On 2023-03-18 04:28, Matthew Brost wrote:
> Within a class the GuC will hault scheduling if the head of the queue
> can't be scheduled the queue will block. This can lead to deadlock if
> BCS0-7 all have faults and another engine on BCS0-7 is at head of the
> GuC scheduling queue as the migration engine used to fix tthe fault will
> be blocked.

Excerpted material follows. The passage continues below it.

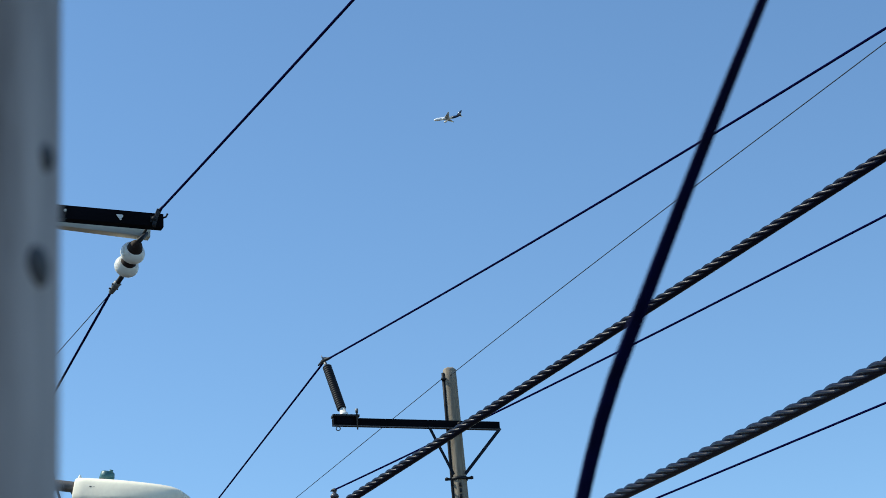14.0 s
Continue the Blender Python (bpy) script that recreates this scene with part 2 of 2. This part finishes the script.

To work around this set the migration engine to the highest
> priority when servicing page faults.
>
> Signed-off-by: Matthew Brost <matthew.brost at intel.com>
> ---
>   drivers/gpu/drm/xe/xe_gt_pagefault.c | 5 ++++-
>   1 file changed, 4 insertions(+), 1 deletion(-)
>
> diff --git a/drivers/gpu/drm/xe/xe_gt_pagefault.c b/drivers/gpu/drm/xe/xe_gt_pagefault.c
> index 76ec40567a78..8fad6e60f826 100644
> --- a/drivers/gpu/drm/xe/xe_gt_pagefault.c
> +++ b/drivers/gpu/drm/xe/xe_gt_pagefault.c
> @@ -106,6 +106,7 @@ static struct xe_vma *lookup_vma(struct xe_vm *vm, u64 page_addr)
>   static int handle_pagefault(struct xe_gt *gt, struct pagefault *pf)
>   {
>   	struct xe_device *xe = gt_to_xe(gt);
> +	struct xe_engine *e = xe_gt_migrate_engine(gt);
>   	struct xe_vm *vm;
>   	struct xe_vma *vma = NULL;
>   	struct xe_bo *bo;
> @@ -185,6 +186,7 @@ static int handle_pagefault(struct xe_gt *gt, struct pagefault *pf)
>   	if (ret)
>   		goto unlock_vm;
>   
> +	e->ops->set_priority(e, DRM_SCHED_PRIORITY_KERNEL);
>   	if (atomic) {
>   		if (xe_vma_is_userptr(vma)) {
>   			ret = -EACCES;
> @@ -204,7 +206,7 @@ static int handle_pagefault(struct xe_gt *gt, struct pagefault *pf)
>   
>   	/* Bind VMA only to the GT that has faulted */
>   	trace_xe_vma_pf_bind(vma);
> -	fence = __xe_pt_bind_vma(gt, vma, xe_gt_migrate_engine(gt), NULL, 0,
> +	fence = __xe_pt_bind_vma(gt, vma, e, NULL, 0,
>   				 vma->gt_present & BIT(gt->info.id));
>   	if (IS_ERR(fence)) {
>   		ret = PTR_ERR(fence);
> @@ -218,6 +220,7 @@ static int handle_pagefault(struct xe_gt *gt, struct pagefault *pf)
>   	 */
>   	dma_fence_wait(fence, false);
>   	dma_fence_put(fence);
> +	e->ops->set_priority(e, DRM_SCHED_PRIORITY_NORMAL);

Could we just keep the priority of the migrate engine at KERNEL? This 
change is prone to undo the same priority bump by another pagefault, 
unless you protect the priority with a lock.

~Maarten